In “Worms of the Earth,” Bran is the viewpoint character for the first and only time. Disguised as an envoy, Bran lives among the decadent Roman aristocracy of York as a spy, and is driven mad with fury when one of his own countrymen is crucified right in front of him—something he is powerless to stop. Thus is set in motion Bran’s dark plan to revenge himself upon the Roman Governor. He employs loathsome magic to force the aid of creatures even more fallen than his own Picts—the titular Worms of the Earth, an ancient people displaced by Bran’s ancestors who themselves are no longer human. Dwelling underground, worshiping a black idol, the Worms represent the terrifying aspect of the legends of the little people or faeries. Bran’s revenge is robbed of its sweetness by the means of its achieving, and the horrible fate of the Worms serves to underscore the Picts’ own inevitable doom. 

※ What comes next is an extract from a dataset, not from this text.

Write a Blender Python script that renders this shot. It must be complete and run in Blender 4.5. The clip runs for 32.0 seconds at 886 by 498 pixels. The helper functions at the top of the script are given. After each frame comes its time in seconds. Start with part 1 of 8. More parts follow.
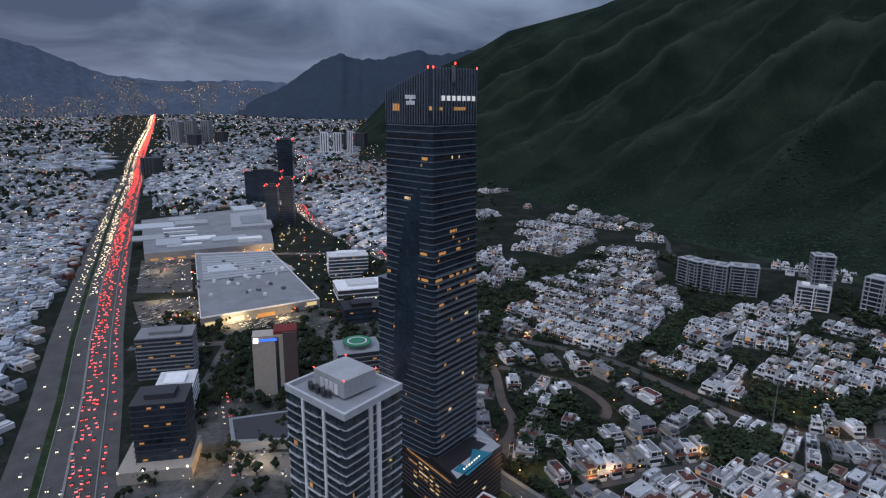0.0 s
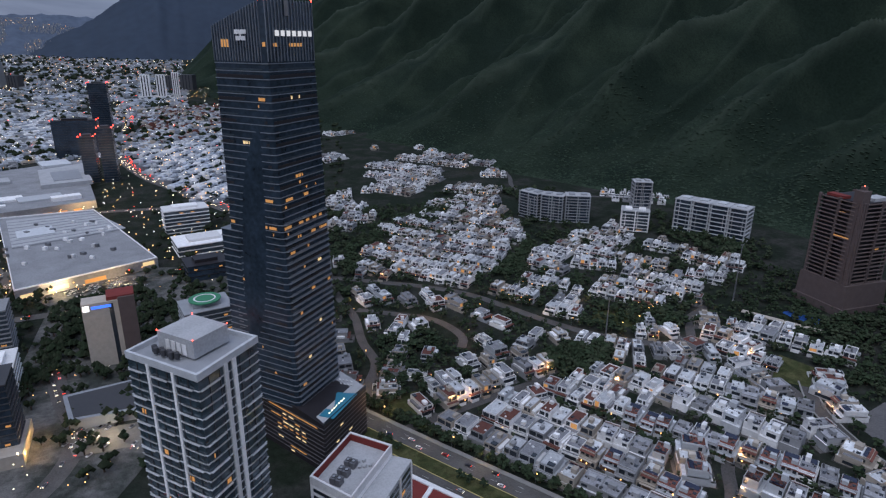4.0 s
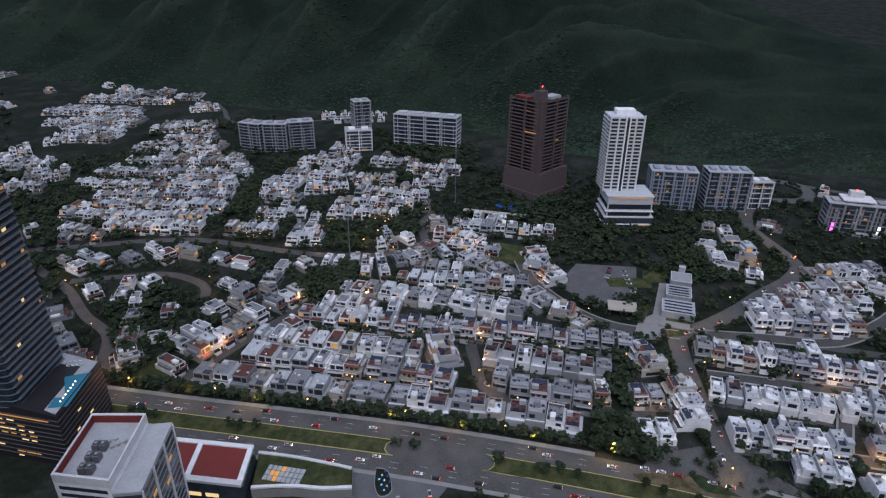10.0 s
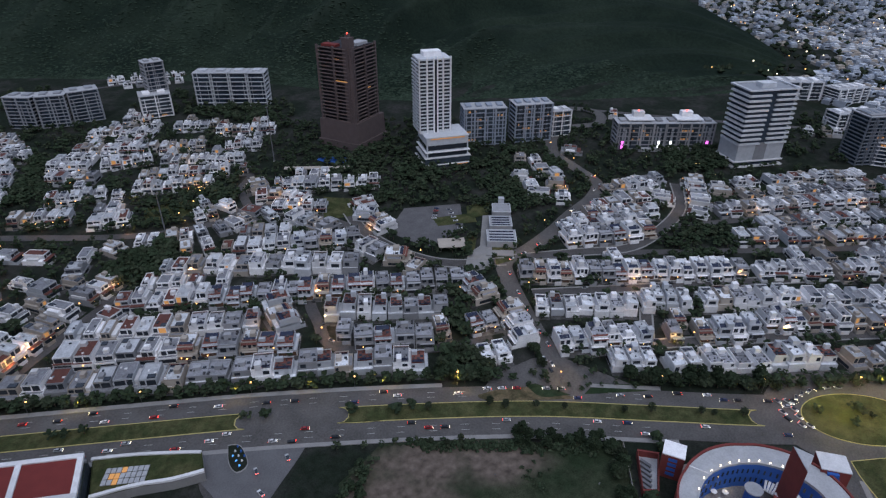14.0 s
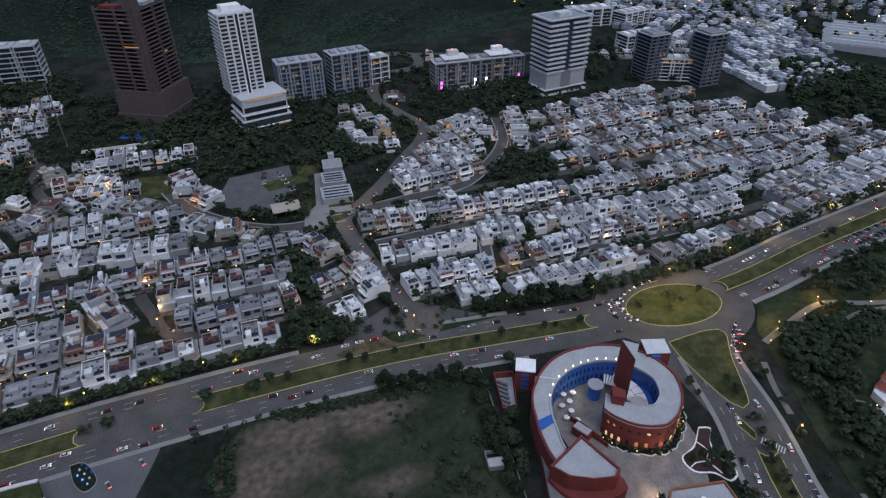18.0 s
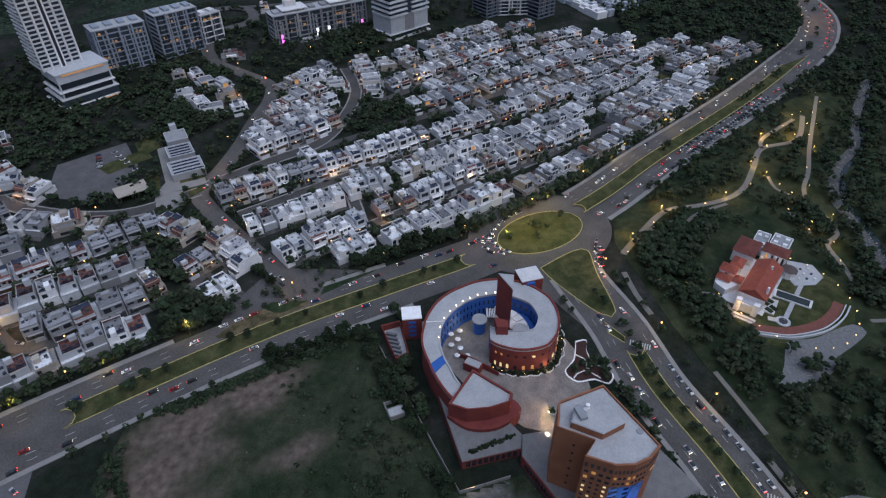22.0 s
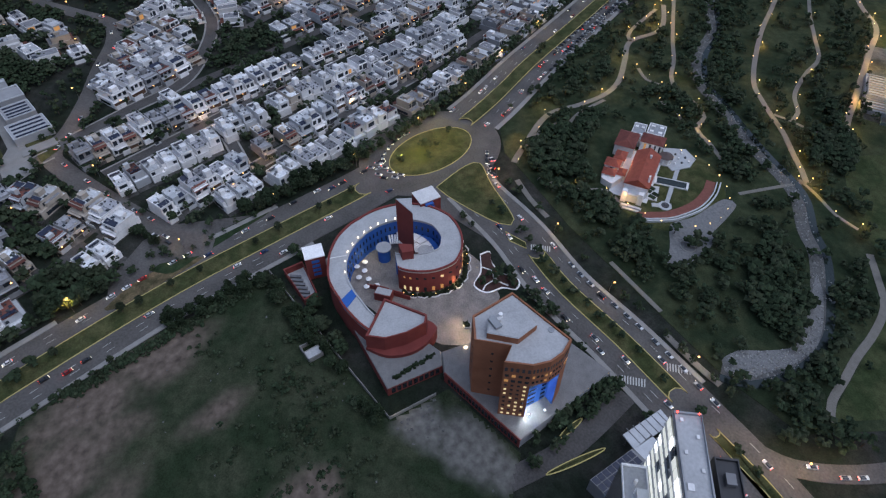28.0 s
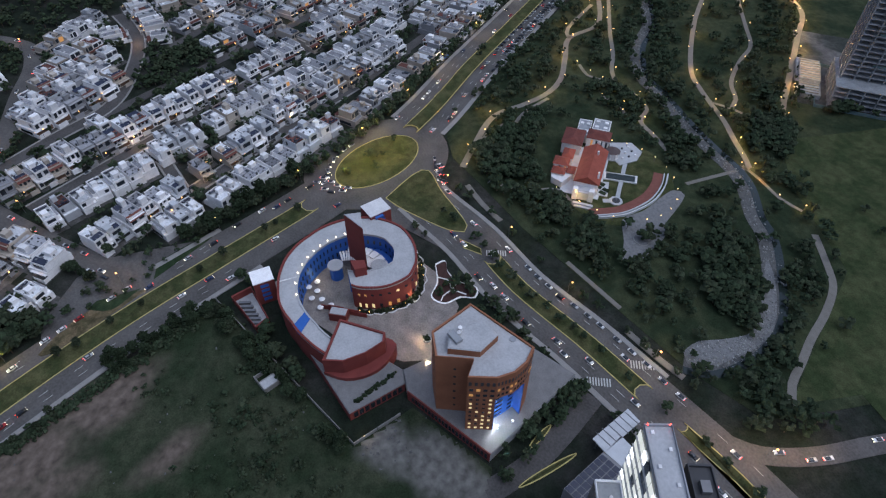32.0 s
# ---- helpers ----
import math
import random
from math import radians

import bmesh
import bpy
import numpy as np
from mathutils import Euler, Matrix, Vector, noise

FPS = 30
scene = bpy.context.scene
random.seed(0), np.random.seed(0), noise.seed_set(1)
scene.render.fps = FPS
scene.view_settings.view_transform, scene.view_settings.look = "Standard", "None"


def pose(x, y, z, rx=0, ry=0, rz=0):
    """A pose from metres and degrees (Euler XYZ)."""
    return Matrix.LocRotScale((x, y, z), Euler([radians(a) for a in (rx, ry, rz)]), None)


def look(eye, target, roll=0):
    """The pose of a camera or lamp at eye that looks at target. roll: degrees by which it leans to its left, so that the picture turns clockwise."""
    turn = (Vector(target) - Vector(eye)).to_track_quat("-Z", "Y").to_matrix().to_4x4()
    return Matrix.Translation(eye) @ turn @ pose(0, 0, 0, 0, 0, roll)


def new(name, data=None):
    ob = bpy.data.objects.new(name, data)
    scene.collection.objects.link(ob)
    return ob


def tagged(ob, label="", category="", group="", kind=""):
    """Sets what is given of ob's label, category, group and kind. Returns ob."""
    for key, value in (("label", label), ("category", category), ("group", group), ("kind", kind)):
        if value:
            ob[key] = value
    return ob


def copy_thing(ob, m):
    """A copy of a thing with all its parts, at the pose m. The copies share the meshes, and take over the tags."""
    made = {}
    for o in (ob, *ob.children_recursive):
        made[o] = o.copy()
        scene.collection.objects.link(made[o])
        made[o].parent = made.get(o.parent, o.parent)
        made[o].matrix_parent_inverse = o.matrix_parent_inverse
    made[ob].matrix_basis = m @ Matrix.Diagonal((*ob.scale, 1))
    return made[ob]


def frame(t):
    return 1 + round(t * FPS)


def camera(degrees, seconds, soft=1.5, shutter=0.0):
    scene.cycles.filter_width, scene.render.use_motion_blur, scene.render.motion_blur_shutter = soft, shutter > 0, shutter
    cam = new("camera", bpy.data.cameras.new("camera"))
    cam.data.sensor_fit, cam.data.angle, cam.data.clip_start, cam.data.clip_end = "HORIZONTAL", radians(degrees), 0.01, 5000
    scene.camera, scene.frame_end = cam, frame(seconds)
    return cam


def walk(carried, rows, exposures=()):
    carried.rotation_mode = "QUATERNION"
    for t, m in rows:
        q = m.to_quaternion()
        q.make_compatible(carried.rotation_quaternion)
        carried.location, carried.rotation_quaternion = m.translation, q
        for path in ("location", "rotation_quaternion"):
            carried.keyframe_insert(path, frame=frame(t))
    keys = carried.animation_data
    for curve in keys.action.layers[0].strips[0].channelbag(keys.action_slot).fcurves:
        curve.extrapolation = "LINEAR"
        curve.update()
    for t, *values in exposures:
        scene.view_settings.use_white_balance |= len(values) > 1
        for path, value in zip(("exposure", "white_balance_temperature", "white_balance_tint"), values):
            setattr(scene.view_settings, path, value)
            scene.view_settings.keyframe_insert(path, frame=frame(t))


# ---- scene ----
cam = camera(71.9, 32.0, soft=1.25)
PATH = [
    (0, (0.03, 0.04, 254.92), (0.03, 97.28, 231.57), 0.54),
    (1, (0.02, 0.58, 254.58), (4.20, 97.17, 229.01), 0.56),
    (2, (0.09, 1.07, 254.26), (10.46, 96.58, 226.52), 0.56),
    (3, (0.18, 1.53, 253.87), (17.19, 95.42, 223.98), 0.53),
    (4, (0.27, 1.88, 253.41), (23.88, 93.62, 221.37), 0.57),
    (4.5, (0.31, 2.01, 253.16), (27.33, 92.46, 220.16), 0.57),
    (6.5, (0.34, 2.30, 252.22), (40.13, 86.49, 215.76), 0.61),
    (7, (0.30, 2.27, 252.06), (43.12, 84.58, 214.77), 0.59),
    (8, (0.19, 1.96, 251.87), (48.68, 80.25, 212.87), 0.56),
    (9, (0.22, 1.43, 251.75), (53.90, 75.27, 210.94), 0.51),
    (10, (0.41, 0.67, 251.70), (59.14, 69.55, 209.20), 0.47),
    (11, (0.86, -0.42, 251.77), (64.03, 63.27, 207.57), 0.37),
    (12, (1.65, -1.84, 251.91), (68.69, 56.45, 205.98), 0.26),
    (13, (2.74, -3.32, 252.11), (73.14, 49.28, 204.38), 0.27),
    (14, (4.02, -4.62, 252.20), (77.26, 42.13, 202.70), 0.10),
    (14.5, (4.60, -5.23, 252.15), (79.07, 38.56, 201.78), 0.01),
    (16.5, (6.52, -7.65, 251.54), (84.66, 24.20, 197.87), -0.28),
    (17, (6.99, -8.21, 251.34), (85.75, 20.60, 196.87), -0.30),
    (18, (7.82, -9.15, 250.96), (87.44, 13.59, 194.89), -0.42),
    (19, (8.46, -9.62, 250.83), (88.36, 7.08, 193.07), -0.23),
    (20, (8.83, -9.77, 250.99), (88.52, 1.02, 191.55), -0.23),
    (21, (9.13, -9.70, 251.22), (88.16, -4.45, 190.17), -0.21),
    (22, (9.61, -9.35, 251.37), (87.52, -7.55, 188.70), -0.17),
    (23, (10.34, -8.78, 251.45), (86.89, -10.99, 187.13), -0.03),
    (24, (11.28, -8.13, 251.38), (86.26, -14.07, 185.48), 0.22),
    (25, (12.19, -7.72, 251.10), (85.48, -17.02, 183.70), 0.43),
    (25.5, (12.56, -7.71, 250.87), (85.00, -18.58, 182.80), 0.47),
    (27.5, (13.68, -8.33, 249.64), (82.60, -22.16, 178.51), 0.34),
    (28, (14.17, -8.57, 249.28), (82.24, -22.67, 177.39), 0.31),
    (29, (15.66, -9.26, 248.58), (83.27, -24.63, 176.52), 0.27),
    (30, (17.65, -10.19, 247.90), (84.77, -28.13, 175.97), 0.30),
    (31, (20.08, -11.31, 247.26), (86.94, -30.75, 175.48), 0.14),
    (32, (22.69, -12.58, 246.67), (89.27, -33.50, 175.05), 0.07),
]
walk(cam, [(t, look(eye, target, roll)) for t, eye, target, roll in PATH], [(0, -0.18, 6530, 12), (2, -0.08, 6550, 12), (4, 0.03, 6620, 13), (8, 0.1, 6800, 15), (11, 0.03, 6760, 14), (14, -0.06, 6680, 13), (17, -0.17, 6600, 11), (19.5, -0.16, 6600, 12), (22, -0.1, 6560, 12), (25, -0.04, 6500, 11.5), (28, -0.03, 6450, 12), (32, 0.0, 6440, 12)])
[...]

There are other accounts of Bran. “Men of the Shadows,” introduces him, but is ultimately more an account of the history of the Pictish nation. In “The Dark Man” Bran has been dead half a millennia, the Picts reduced to scattered bands, but the King’s brooding presence presides over a scene of red slaughter in the form of a dark statue. There is even a mention of a ‘Bran cult’ in the Lovecraftian contemporary horror story “The Children of the Night,” wherein a man becomes awakened to ancestral memories of the conflict between his people and the dark Picts. But, rather than making Bran a more concrete and knowable figure, such as Conan, all of these stories only further serve to reinforce his mystery. 

Which is entirely appropriate for Bran Mak Morn, Howard’s most mysterious hero, the doomed king who never quite steps from the shadows of legend and into the light of history.